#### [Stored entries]
+--

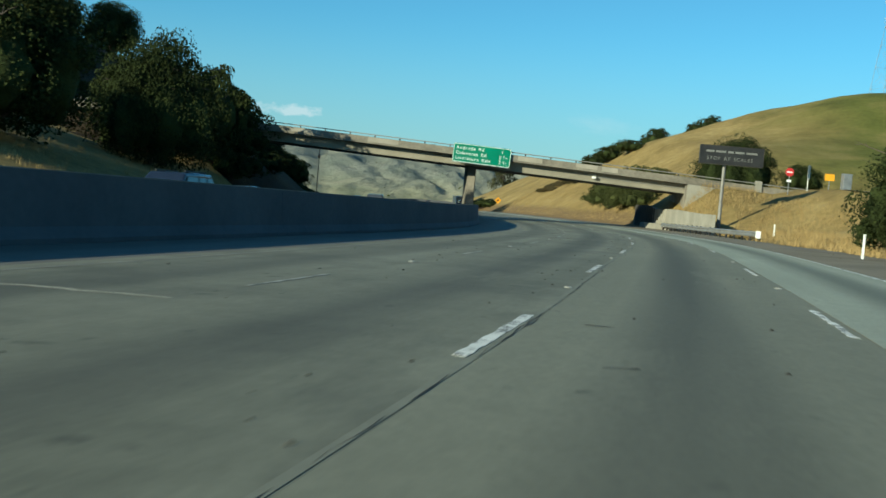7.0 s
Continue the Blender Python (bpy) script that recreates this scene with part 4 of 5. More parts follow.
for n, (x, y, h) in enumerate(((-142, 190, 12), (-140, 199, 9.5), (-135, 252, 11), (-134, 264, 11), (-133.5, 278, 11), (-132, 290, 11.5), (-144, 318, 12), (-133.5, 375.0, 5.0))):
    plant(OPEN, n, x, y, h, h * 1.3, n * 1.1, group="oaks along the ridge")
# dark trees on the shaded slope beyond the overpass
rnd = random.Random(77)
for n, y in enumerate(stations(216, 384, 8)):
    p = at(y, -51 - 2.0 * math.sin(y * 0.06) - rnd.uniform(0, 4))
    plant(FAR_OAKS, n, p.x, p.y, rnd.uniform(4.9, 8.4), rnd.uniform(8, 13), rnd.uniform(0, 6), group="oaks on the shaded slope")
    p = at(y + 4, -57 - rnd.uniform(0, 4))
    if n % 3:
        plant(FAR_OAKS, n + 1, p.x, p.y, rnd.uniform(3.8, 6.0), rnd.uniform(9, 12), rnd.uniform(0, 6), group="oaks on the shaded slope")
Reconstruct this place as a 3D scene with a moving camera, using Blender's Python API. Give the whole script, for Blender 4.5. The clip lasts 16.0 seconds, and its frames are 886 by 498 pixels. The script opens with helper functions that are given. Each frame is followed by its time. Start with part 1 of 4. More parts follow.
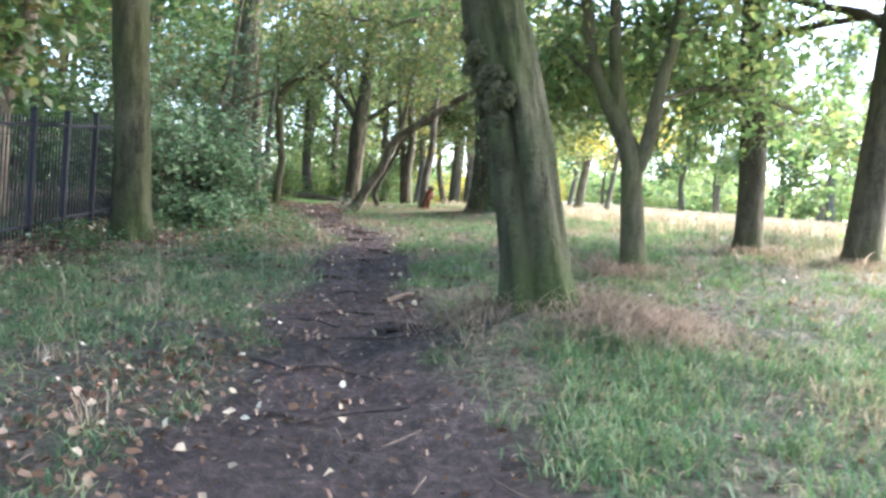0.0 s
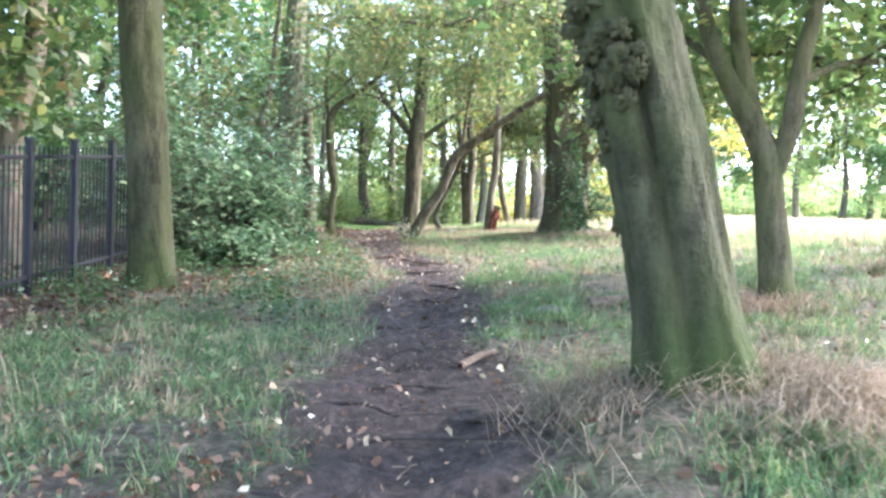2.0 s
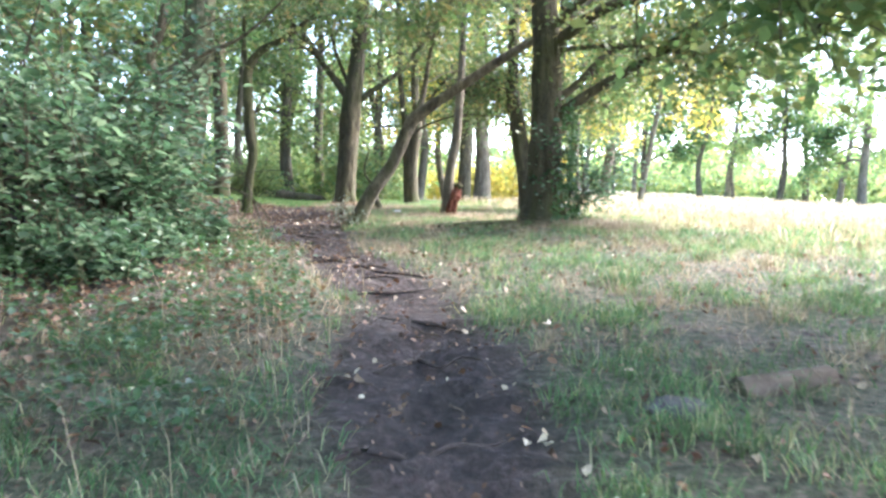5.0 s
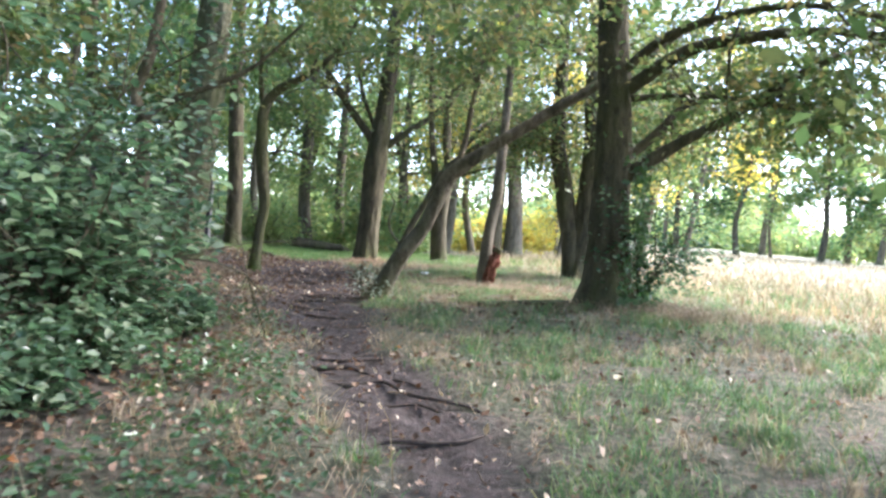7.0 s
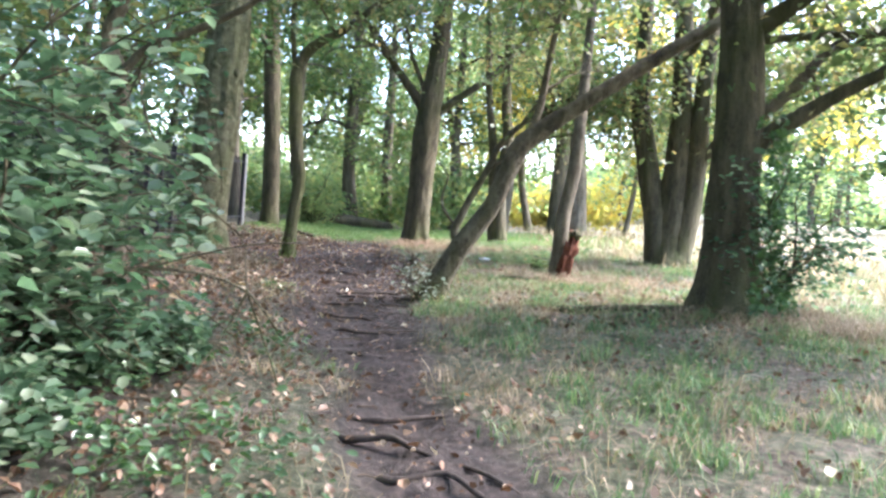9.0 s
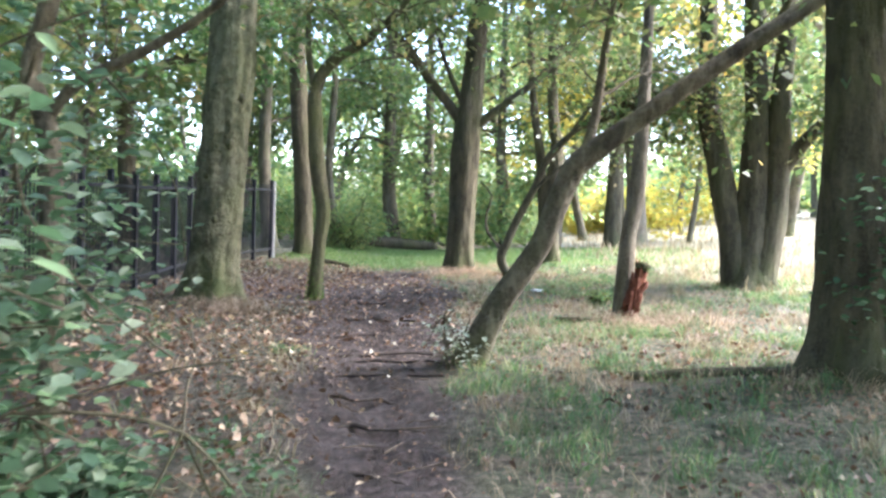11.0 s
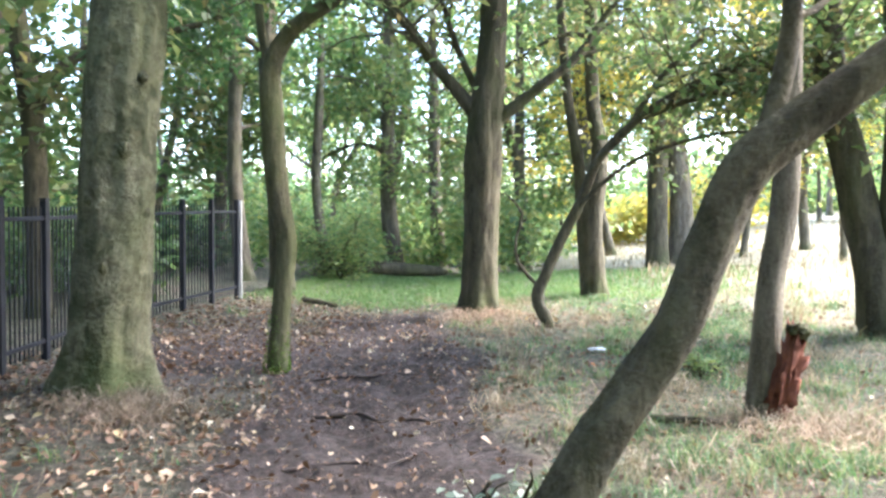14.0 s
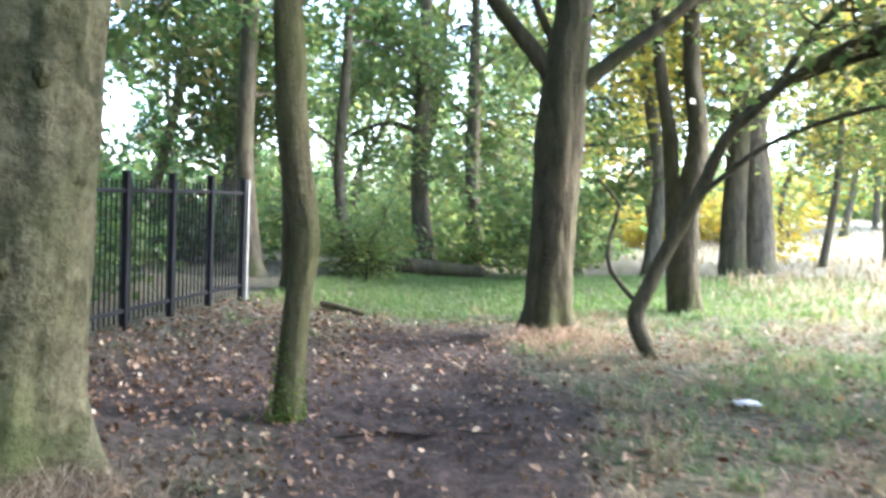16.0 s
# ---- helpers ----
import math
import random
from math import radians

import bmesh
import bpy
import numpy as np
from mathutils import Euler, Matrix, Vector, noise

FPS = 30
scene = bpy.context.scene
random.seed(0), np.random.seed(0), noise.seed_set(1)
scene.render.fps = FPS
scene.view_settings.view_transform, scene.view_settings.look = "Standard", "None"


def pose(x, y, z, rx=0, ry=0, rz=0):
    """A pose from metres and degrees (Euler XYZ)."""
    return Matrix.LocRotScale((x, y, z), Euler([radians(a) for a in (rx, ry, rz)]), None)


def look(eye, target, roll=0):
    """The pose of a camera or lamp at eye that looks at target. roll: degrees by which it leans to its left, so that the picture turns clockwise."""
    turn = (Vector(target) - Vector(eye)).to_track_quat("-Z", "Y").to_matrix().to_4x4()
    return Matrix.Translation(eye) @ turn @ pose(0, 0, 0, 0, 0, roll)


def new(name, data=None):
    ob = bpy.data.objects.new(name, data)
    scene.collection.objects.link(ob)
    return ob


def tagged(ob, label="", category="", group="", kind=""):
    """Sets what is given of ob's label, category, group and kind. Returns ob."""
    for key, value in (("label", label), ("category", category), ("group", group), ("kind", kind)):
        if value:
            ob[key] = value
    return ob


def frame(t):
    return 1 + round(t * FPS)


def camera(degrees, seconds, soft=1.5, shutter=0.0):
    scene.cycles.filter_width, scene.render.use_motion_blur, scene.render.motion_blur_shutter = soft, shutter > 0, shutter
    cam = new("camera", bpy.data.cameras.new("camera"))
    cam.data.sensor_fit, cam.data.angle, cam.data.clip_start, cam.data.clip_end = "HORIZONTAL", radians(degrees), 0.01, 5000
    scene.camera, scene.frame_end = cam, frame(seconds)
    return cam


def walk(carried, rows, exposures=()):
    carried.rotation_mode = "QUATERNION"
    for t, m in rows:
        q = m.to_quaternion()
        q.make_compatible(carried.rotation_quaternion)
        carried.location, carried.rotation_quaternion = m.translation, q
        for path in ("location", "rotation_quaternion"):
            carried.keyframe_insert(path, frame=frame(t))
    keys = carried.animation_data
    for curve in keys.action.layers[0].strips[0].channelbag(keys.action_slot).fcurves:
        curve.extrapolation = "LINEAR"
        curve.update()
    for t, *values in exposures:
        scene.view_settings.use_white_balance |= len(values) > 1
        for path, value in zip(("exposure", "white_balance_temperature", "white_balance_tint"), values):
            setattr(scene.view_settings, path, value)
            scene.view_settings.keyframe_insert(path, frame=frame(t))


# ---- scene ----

+--

#### [Exercise]
Transcribe the material exactly, and leave out whatever pictures it holds.

#### [Answer for this exercise]
7.0 s
Continue the Blender Python (bpy) script that recreates this scene with part 4 of 5. More parts follow.
for n, (x, y, h) in enumerate(((-142, 190, 12), (-140, 199, 9.5), (-135, 252, 11), (-134, 264, 11), (-133.5, 278, 11), (-132, 290, 11.5), (-144, 318, 12), (-133.5, 375.0, 5.0))):
    plant(OPEN, n, x, y, h, h * 1.3, n * 1.1, group="oaks along the ridge")
# dark trees on the shaded slope beyond the overpass
rnd = random.Random(77)
for n, y in enumerate(stations(216, 384, 8)):
    p = at(y, -51 - 2.0 * math.sin(y * 0.06) - rnd.uniform(0, 4))
    plant(FAR_OAKS, n, p.x, p.y, rnd.uniform(4.9, 8.4), rnd.uniform(8, 13), rnd.uniform(0, 6), group="oaks on the shaded slope")
    p = at(y + 4, -57 - rnd.uniform(0, 4))
    if n % 3:
        plant(FAR_OAKS, n + 1, p.x, p.y, rnd.uniform(3.8, 6.0), rnd.uniform(9, 12), rnd.uniform(0, 6), group="oaks on the shaded slope")
Reconstruct this place as a 3D scene with a moving camera, using Blender's Python API. Give the whole script, for Blender 4.5. The clip lasts 16.0 seconds, and its frames are 886 by 498 pixels. The script opens with helper functions that are given. Each frame is followed by its time. Start with part 1 of 4. More parts follow.
0.0 s
2.0 s
5.0 s
7.0 s
9.0 s
11.0 s
14.0 s
16.0 s
# ---- helpers ----
import math
import random
from math import radians

import bmesh
import bpy
import numpy as np
from mathutils import Euler, Matrix, Vector, noise

FPS = 30
scene = bpy.context.scene
random.seed(0), np.random.seed(0), noise.seed_set(1)
scene.render.fps = FPS
scene.view_settings.view_transform, scene.view_settings.look = "Standard", "None"


def pose(x, y, z, rx=0, ry=0, rz=0):
    """A pose from metres and degrees (Euler XYZ)."""
    return Matrix.LocRotScale((x, y, z), Euler([radians(a) for a in (rx, ry, rz)]), None)


def look(eye, target, roll=0):
    """The pose of a camera or lamp at eye that looks at target. roll: degrees by which it leans to its left, so that the picture turns clockwise."""
    turn = (Vector(target) - Vector(eye)).to_track_quat("-Z", "Y").to_matrix().to_4x4()
    return Matrix.Translation(eye) @ turn @ pose(0, 0, 0, 0, 0, roll)


def new(name, data=None):
    ob = bpy.data.objects.new(name, data)
    scene.collection.objects.link(ob)
    return ob


def tagged(ob, label="", category="", group="", kind=""):
    """Sets what is given of ob's label, category, group and kind. Returns ob."""
    for key, value in (("label", label), ("category", category), ("group", group), ("kind", kind)):
        if value:
            ob[key] = value
    return ob


def frame(t):
    return 1 + round(t * FPS)


def camera(degrees, seconds, soft=1.5, shutter=0.0):
    scene.cycles.filter_width, scene.render.use_motion_blur, scene.render.motion_blur_shutter = soft, shutter > 0, shutter
    cam = new("camera", bpy.data.cameras.new("camera"))
    cam.data.sensor_fit, cam.data.angle, cam.data.clip_start, cam.data.clip_end = "HORIZONTAL", radians(degrees), 0.01, 5000
    scene.camera, scene.frame_end = cam, frame(seconds)
    return cam


def walk(carried, rows, exposures=()):
    carried.rotation_mode = "QUATERNION"
    for t, m in rows:
        q = m.to_quaternion()
        q.make_compatible(carried.rotation_quaternion)
        carried.location, carried.rotation_quaternion = m.translation, q
        for path in ("location", "rotation_quaternion"):
            carried.keyframe_insert(path, frame=frame(t))
    keys = carried.animation_data
    for curve in keys.action.layers[0].strips[0].channelbag(keys.action_slot).fcurves:
        curve.extrapolation = "LINEAR"
        curve.update()
    for t, *values in exposures:
        scene.view_settings.use_white_balance |= len(values) > 1
        for path, value in zip(("exposure", "white_balance_temperature", "white_balance_tint"), values):
            setattr(scene.view_settings, path, value)
            scene.view_settings.keyframe_insert(path, frame=frame(t))


# ---- scene ----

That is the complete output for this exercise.